■ **Task details**
Omit all pictures, then retype the data exactly as given.

══ Given material ══

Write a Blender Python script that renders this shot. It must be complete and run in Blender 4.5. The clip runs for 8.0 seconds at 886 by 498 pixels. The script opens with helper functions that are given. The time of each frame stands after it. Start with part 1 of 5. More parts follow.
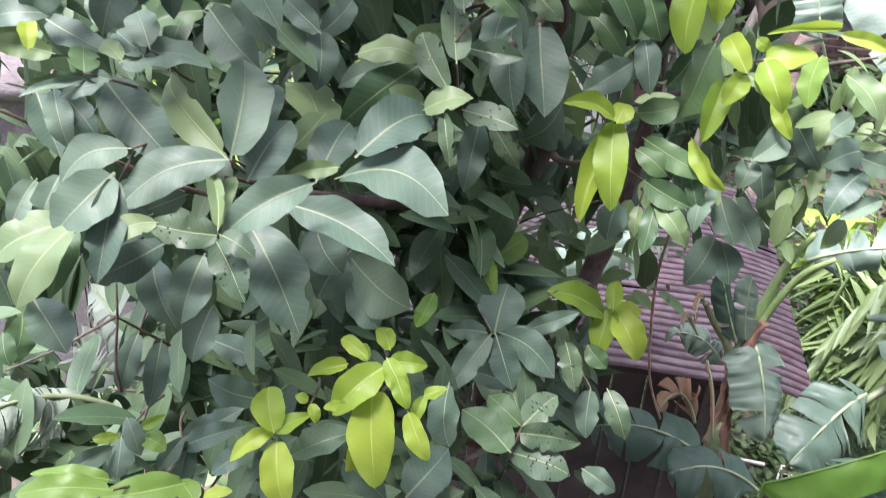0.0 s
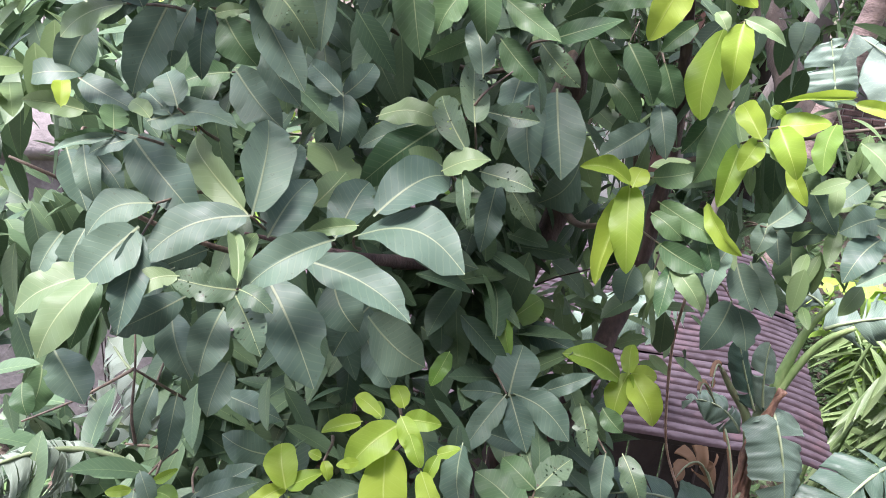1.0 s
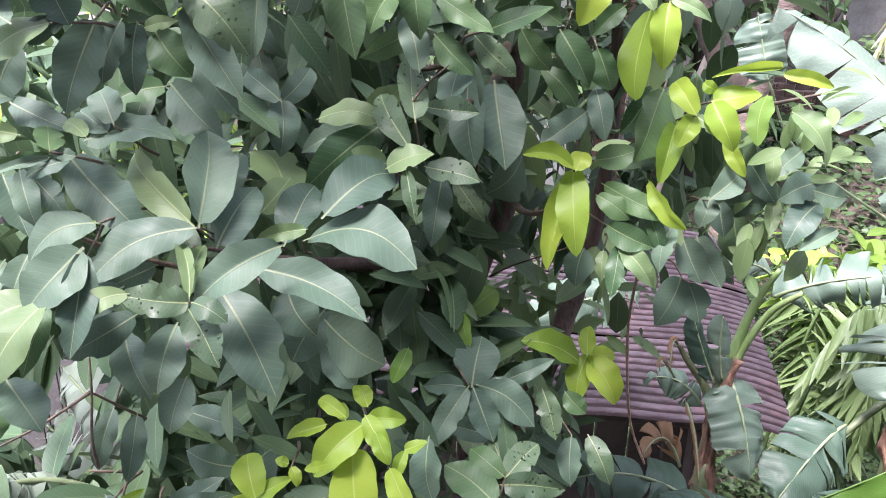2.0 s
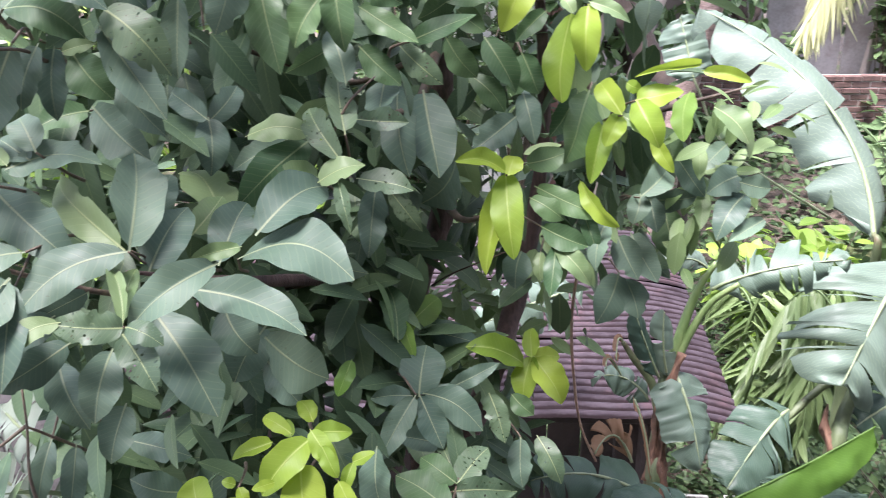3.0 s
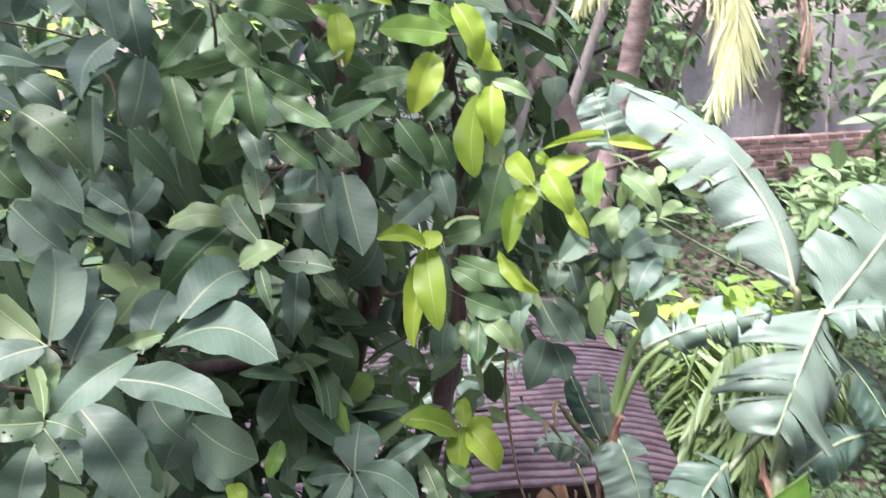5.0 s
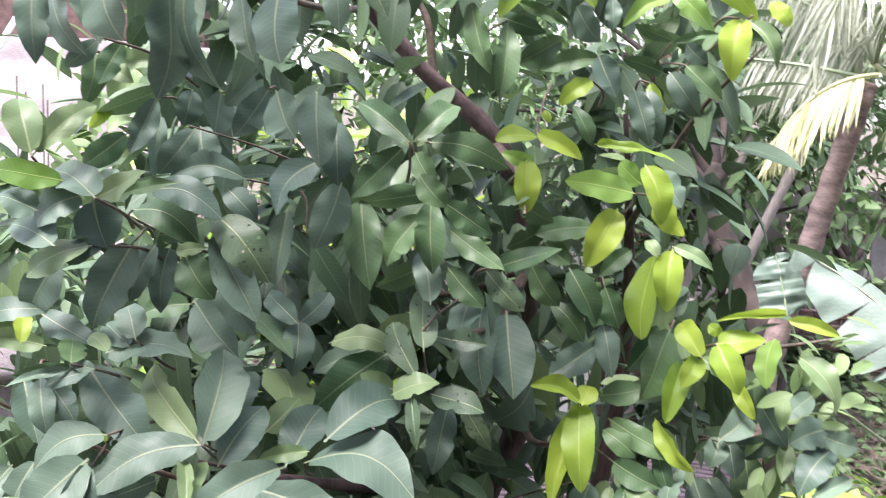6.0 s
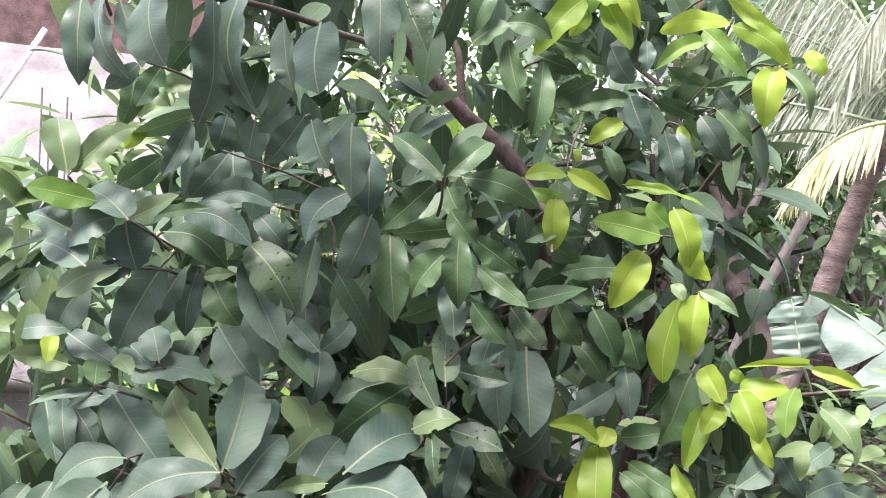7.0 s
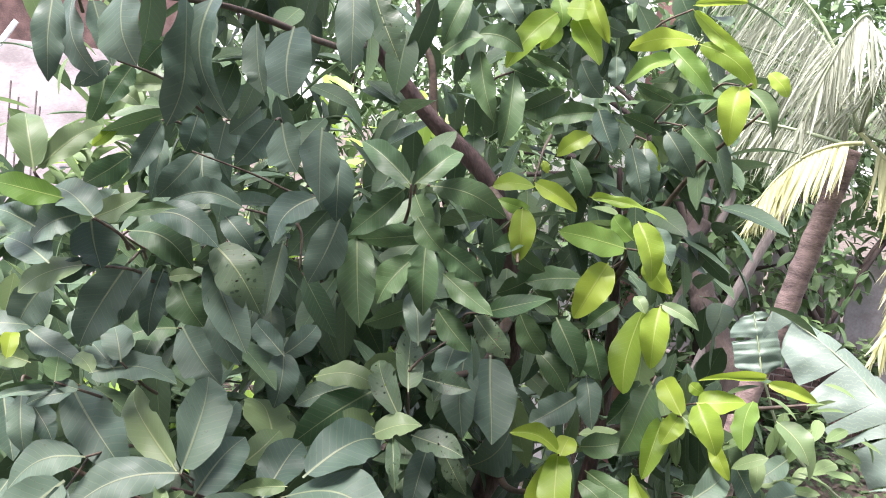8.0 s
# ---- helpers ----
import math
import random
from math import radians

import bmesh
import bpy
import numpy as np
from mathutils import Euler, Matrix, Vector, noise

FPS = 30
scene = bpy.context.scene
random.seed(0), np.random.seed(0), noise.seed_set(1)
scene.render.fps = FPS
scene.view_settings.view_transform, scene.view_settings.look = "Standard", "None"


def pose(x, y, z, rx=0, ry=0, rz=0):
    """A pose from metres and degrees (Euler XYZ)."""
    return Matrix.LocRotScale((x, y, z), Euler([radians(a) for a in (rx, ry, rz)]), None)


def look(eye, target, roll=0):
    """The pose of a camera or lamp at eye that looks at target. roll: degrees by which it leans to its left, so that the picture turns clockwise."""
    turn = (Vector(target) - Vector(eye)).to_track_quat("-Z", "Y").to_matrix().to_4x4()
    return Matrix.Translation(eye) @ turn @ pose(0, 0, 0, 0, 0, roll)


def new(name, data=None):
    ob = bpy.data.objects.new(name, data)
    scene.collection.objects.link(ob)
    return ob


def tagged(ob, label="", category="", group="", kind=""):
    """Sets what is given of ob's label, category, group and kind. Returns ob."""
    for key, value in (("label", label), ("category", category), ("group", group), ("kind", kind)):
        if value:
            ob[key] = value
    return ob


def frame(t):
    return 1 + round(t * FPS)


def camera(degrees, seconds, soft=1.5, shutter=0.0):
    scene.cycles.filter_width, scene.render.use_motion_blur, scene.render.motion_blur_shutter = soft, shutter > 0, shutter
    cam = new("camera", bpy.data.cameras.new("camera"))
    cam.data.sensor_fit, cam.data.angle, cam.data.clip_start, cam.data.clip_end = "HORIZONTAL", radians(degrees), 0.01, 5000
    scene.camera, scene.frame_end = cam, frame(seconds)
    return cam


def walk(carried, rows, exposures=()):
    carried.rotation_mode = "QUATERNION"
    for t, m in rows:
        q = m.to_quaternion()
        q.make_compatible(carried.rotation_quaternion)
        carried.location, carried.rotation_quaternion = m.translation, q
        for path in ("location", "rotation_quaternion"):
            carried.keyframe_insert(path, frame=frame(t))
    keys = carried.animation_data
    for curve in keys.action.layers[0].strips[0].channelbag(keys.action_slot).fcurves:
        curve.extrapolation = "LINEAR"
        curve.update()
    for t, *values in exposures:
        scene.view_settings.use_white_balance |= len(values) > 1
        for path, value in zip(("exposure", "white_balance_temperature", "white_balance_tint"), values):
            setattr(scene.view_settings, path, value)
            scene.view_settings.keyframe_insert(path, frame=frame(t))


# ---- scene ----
cam = camera(54.1, 8.0, 0.5, 0.35)
PATH = [
    (0, (0.02, 0.184, 4.186), (0.087, 1.944, 3.238), 4.3),
    (0.5, (0.021, 0.185, 4.196), (0.036, 1.992, 3.34), 4.5),
    (1, (0.02, 0.172, 4.186), (0.04, 1.996, 3.365), 4.6),
    (1.5, (0.023, 0.166, 4.181), (0.103, 1.989, 3.362), 2.6),
    (2.8, (0.033, 0.154, 4.182), (0.235, 1.98, 3.392), -0.0),
    (3, (0.037, 0.152, 4.177), (0.287, 1.975, 3.393), -0.6),
    (3.5, (0.035, 0.131, 4.171), (0.441, 1.93, 3.398), -2.0),
    (4, (0.033, 0.112, 4.161), (0.539, 1.89, 3.397), -3.5),
    (4.2, (0.037, 0.106, 4.159), (0.557, 1.88, 3.396), -4.1),
    (5.3, (0.066, 0.108, 4.196), (0.361, 2.014, 3.667), -0.9),
    (5.5, (0.062, 0.124, 4.203), (0.278, 2.056, 3.733), 0.6),
    (6, (0.052, 0.13, 4.219), (0.1, 2.098, 3.865), 3.7),
    (6.5, (0.039, 0.137, 4.224), (0.023, 2.112, 3.909), 5.2),
    (7, (0.025, 0.136, 4.229), (0.048, 2.113, 3.931), 6.1),
    (7.5, (0.02, 0.131, 4.231), (0.129, 2.106, 3.939), 6.9),
    (8, (0.03, 0.126, 4.232), (0.119, 2.105, 3.957), 8.0),
]
walk(cam, [(t, look(eye, target, roll)) for t, eye, target, roll in PATH],
     [(0.0, 2.73, 6250, 26), (3.0, 2.7, 6250, 26), (4.2, 2.58, 6250, 26), (5.5, 2.9, 6300, 26), (6.0, 2.68, 6350, 26), (7.0, 2.59, 6450, 25), (8.0, 2.51, 6500, 25)])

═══

■ **Task response**
Write a Blender Python script that renders this shot. It must be complete and run in Blender 4.5. The clip runs for 8.0 seconds at 886 by 498 pixels. The script opens with helper functions that are given. The time of each frame stands after it. Start with part 1 of 5. More parts follow.
0.0 s
1.0 s
2.0 s
3.0 s
5.0 s
6.0 s
7.0 s
8.0 s
# ---- helpers ----
import math
import random
from math import radians

import bmesh
import bpy
import numpy as np
from mathutils import Euler, Matrix, Vector, noise

FPS = 30
scene = bpy.context.scene
random.seed(0), np.random.seed(0), noise.seed_set(1)
scene.render.fps = FPS
scene.view_settings.view_transform, scene.view_settings.look = "Standard", "None"


def pose(x, y, z, rx=0, ry=0, rz=0):
    """A pose from metres and degrees (Euler XYZ)."""
    return Matrix.LocRotScale((x, y, z), Euler([radians(a) for a in (rx, ry, rz)]), None)


def look(eye, target, roll=0):
    """The pose of a camera or lamp at eye that looks at target. roll: degrees by which it leans to its left, so that the picture turns clockwise."""
    turn = (Vector(target) - Vector(eye)).to_track_quat("-Z", "Y").to_matrix().to_4x4()
    return Matrix.Translation(eye) @ turn @ pose(0, 0, 0, 0, 0, roll)


def new(name, data=None):
    ob = bpy.data.objects.new(name, data)
    scene.collection.objects.link(ob)
    return ob


def tagged(ob, label="", category="", group="", kind=""):
    """Sets what is given of ob's label, category, group and kind. Returns ob."""
    for key, value in (("label", label), ("category", category), ("group", group), ("kind", kind)):
        if value:
            ob[key] = value
    return ob


def frame(t):
    return 1 + round(t * FPS)


def camera(degrees, seconds, soft=1.5, shutter=0.0):
    scene.cycles.filter_width, scene.render.use_motion_blur, scene.render.motion_blur_shutter = soft, shutter > 0, shutter
    cam = new("camera", bpy.data.cameras.new("camera"))
    cam.data.sensor_fit, cam.data.angle, cam.data.clip_start, cam.data.clip_end = "HORIZONTAL", radians(degrees), 0.01, 5000
    scene.camera, scene.frame_end = cam, frame(seconds)
    return cam


def walk(carried, rows, exposures=()):
    carried.rotation_mode = "QUATERNION"
    for t, m in rows:
        q = m.to_quaternion()
        q.make_compatible(carried.rotation_quaternion)
        carried.location, carried.rotation_quaternion = m.translation, q
        for path in ("location", "rotation_quaternion"):
            carried.keyframe_insert(path, frame=frame(t))
    keys = carried.animation_data
    for curve in keys.action.layers[0].strips[0].channelbag(keys.action_slot).fcurves:
        curve.extrapolation = "LINEAR"
        curve.update()
    for t, *values in exposures:
        scene.view_settings.use_white_balance |= len(values) > 1
        for path, value in zip(("exposure", "white_balance_temperature", "white_balance_tint"), values):
            setattr(scene.view_settings, path, value)
            scene.view_settings.keyframe_insert(path, frame=frame(t))


# ---- scene ----
cam = camera(54.1, 8.0, 0.5, 0.35)
PATH = [
    (0, (0.02, 0.184, 4.186), (0.087, 1.944, 3.238), 4.3),
    (0.5, (0.021, 0.185, 4.196), (0.036, 1.992, 3.34), 4.5),
    (1, (0.02, 0.172, 4.186), (0.04, 1.996, 3.365), 4.6),
    (1.5, (0.023, 0.166, 4.181), (0.103, 1.989, 3.362), 2.6),
    (2.8, (0.033, 0.154, 4.182), (0.235, 1.98, 3.392), -0.0),
    (3, (0.037, 0.152, 4.177), (0.287, 1.975, 3.393), -0.6),
    (3.5, (0.035, 0.131, 4.171), (0.441, 1.93, 3.398), -2.0),
    (4, (0.033, 0.112, 4.161), (0.539, 1.89, 3.397), -3.5),
    (4.2, (0.037, 0.106, 4.159), (0.557, 1.88, 3.396), -4.1),
    (5.3, (0.066, 0.108, 4.196), (0.361, 2.014, 3.667), -0.9),
    (5.5, (0.062, 0.124, 4.203), (0.278, 2.056, 3.733), 0.6),
    (6, (0.052, 0.13, 4.219), (0.1, 2.098, 3.865), 3.7),
    (6.5, (0.039, 0.137, 4.224), (0.023, 2.112, 3.909), 5.2),
    (7, (0.025, 0.136, 4.229), (0.048, 2.113, 3.931), 6.1),
    (7.5, (0.02, 0.131, 4.231), (0.129, 2.106, 3.939), 6.9),
    (8, (0.03, 0.126, 4.232), (0.119, 2.105, 3.957), 8.0),
]
walk(cam, [(t, look(eye, target, roll)) for t, eye, target, roll in PATH],
     [(0.0, 2.73, 6250, 26), (3.0, 2.7, 6250, 26), (4.2, 2.58, 6250, 26), (5.5, 2.9, 6300, 26), (6.0, 2.68, 6350, 26), (7.0, 2.59, 6450, 25), (8.0, 2.51, 6500, 25)])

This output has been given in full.